発表と作品上映を終えた7校の生徒たちは、展示されていた創作ノートに見入ったり、アーティストの井上さんを囲んで質問したりと積極的だ。

中学生にとってのアニメーション制作とは、どんな体験なのだろう。「動画を作る」というのならスマートフォンのアプリでも使えば手軽に行えるかもしれない。一枚一枚イラストを描くこと、ちょっとずつ動かしたりライティングを少しずつ変えたりして莫大な枚数の写真を撮影すること、黒板に絵を消しては描き、また消しては描くこと、こうした効率の悪い膨大な手作業に新鮮な楽しさを見出すのだろうか。あるいは撮影、アフレコ、音付け、編集などのチームワーク作業やコラボレーションの楽しさだろうか。

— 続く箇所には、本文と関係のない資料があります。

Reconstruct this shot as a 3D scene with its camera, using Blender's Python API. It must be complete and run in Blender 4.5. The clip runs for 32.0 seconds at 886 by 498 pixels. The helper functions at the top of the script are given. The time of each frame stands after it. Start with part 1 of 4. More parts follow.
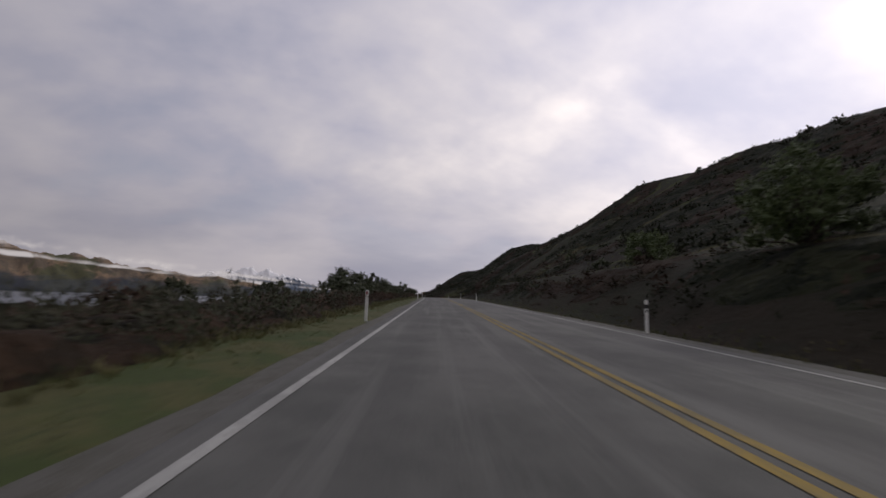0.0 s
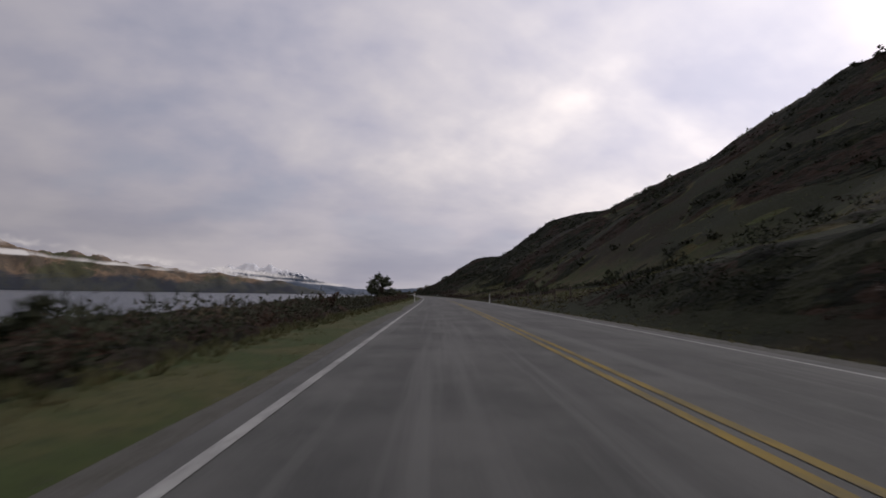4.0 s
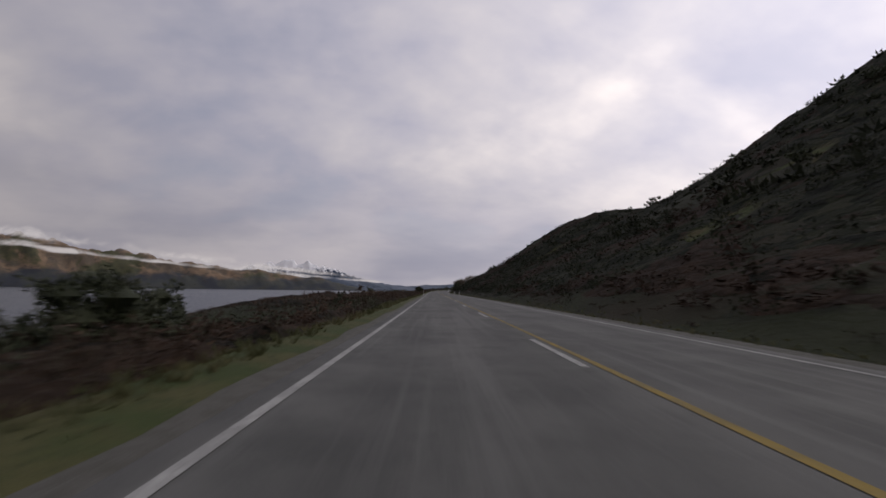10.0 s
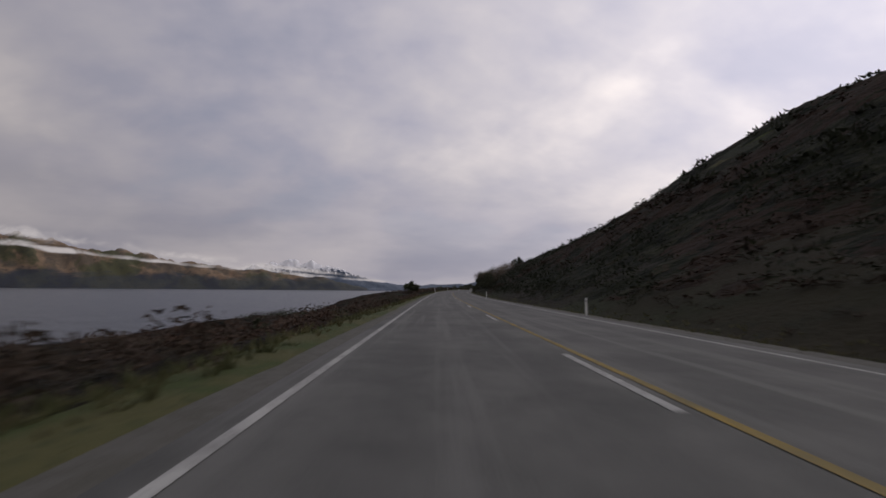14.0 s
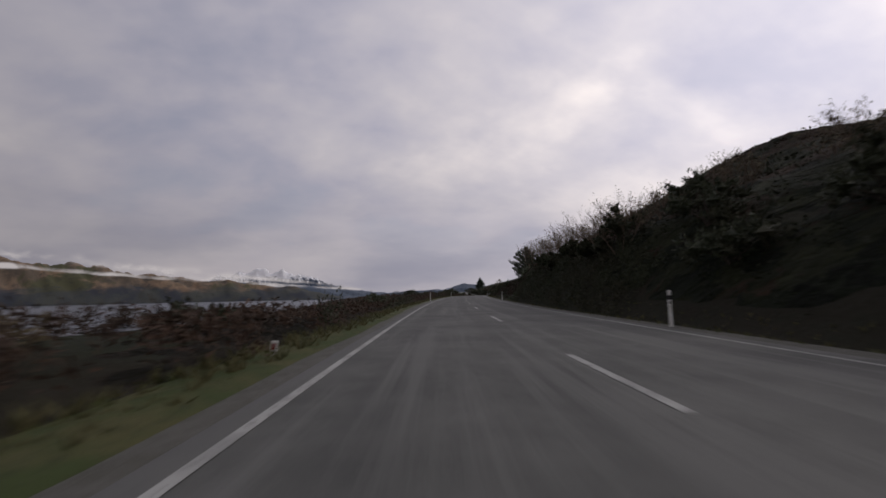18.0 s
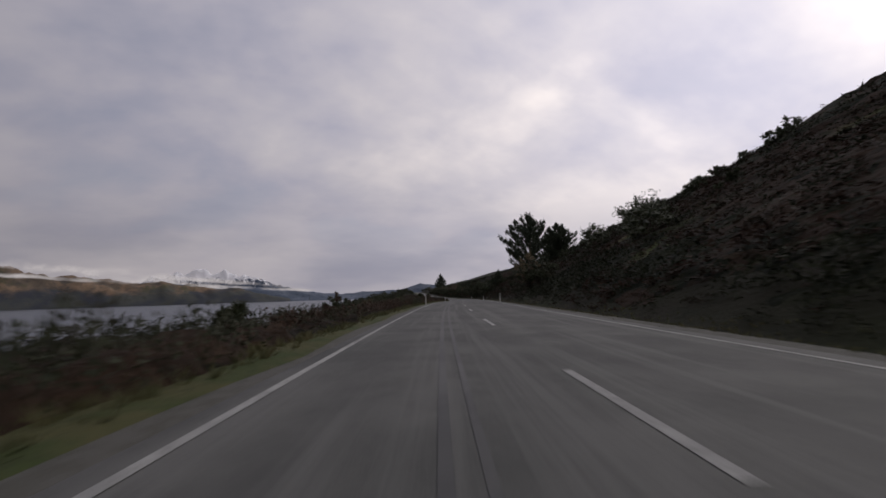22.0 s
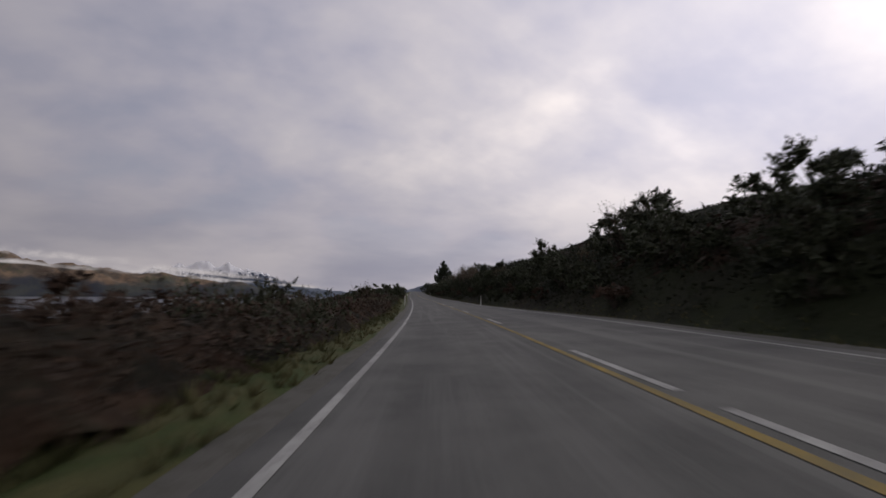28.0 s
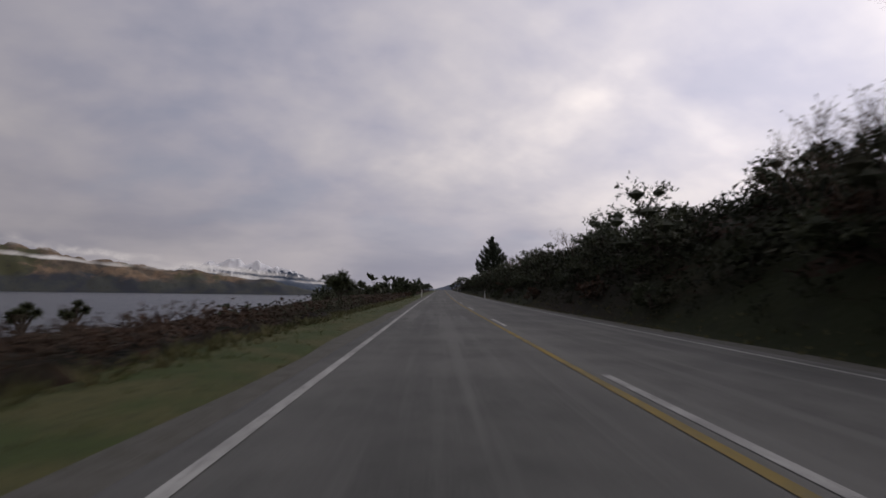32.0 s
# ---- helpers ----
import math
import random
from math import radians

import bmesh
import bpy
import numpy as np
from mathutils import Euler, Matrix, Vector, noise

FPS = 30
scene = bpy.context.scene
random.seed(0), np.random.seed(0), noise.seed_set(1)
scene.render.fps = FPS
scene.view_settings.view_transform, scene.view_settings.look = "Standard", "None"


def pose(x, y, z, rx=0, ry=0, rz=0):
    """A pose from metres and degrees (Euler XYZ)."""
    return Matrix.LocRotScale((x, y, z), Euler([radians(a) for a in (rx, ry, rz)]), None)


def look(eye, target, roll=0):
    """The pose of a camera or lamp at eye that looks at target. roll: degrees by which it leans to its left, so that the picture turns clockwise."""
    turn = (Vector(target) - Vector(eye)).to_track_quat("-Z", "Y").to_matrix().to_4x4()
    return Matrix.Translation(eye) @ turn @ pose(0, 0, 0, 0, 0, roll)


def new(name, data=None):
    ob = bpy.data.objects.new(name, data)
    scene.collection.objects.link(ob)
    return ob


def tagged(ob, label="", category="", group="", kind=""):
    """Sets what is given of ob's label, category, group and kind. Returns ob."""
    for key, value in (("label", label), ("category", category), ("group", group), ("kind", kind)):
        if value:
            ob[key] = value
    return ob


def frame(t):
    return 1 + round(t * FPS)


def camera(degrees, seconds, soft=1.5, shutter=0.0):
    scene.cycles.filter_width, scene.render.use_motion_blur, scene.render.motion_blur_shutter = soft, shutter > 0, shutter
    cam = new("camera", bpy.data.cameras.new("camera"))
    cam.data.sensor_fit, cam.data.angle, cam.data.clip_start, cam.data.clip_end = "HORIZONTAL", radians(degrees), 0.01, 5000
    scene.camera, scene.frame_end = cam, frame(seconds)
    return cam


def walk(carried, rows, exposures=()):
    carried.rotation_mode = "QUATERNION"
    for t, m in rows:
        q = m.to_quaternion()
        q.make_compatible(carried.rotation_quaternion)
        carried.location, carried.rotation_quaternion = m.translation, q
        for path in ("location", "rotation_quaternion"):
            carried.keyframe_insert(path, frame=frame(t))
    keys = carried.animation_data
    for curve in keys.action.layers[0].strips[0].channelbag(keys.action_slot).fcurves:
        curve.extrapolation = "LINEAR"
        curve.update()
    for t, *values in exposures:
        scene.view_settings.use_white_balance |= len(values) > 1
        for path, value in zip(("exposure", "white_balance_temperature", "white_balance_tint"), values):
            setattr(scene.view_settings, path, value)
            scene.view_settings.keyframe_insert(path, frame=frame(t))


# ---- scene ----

シナリオやセリフなどの考えを綴った創作ノートや、「絵巻物」オブジェの展示も

 

井上さんが話したように、手帳の隅に描いたパラパラ漫画を動かしたワクワク感を、今の中学生たちもまた時代が変わっても同じように求めているのかもしれない。
三ツ山さんに問うてみると、「アニメーションというアートジャンルには、「こうしなくてはならない」とか「これをやってはいけない」といった制約がありません。「絵や写真を動かせた!」という面白さ、愉快な気持ちを味わえばいいのです。アニメーションにはコンテンポラリーアートの要素が満載で、しかも親しみやすい。中学生の時期はやりたいことを胸の内に閉じ込めてしまいがちな年頃です。その閉塞感を解放して、やりたいことを制約なく自由につくるという楽しさを味わうことが大切です。そしてそのためには、まず先生たち自らが「つくるって面白い」と体感することが大切だと考えて、「教師のためのワークショップ」を始めたのですが、その作戦が成功して手応えを感じています。
今日の発表を見てもわかるように、中学生たちは自由であることの楽しさに目覚めている。時間はかかりましたが、当初考えていたとおりの状況に向かいはじめていて嬉しいです」
中学生たち、そしてこれからは小学生たちにとってもアニメーション制作が学校教育の現場において必要な一つの手段になっていくのだろう。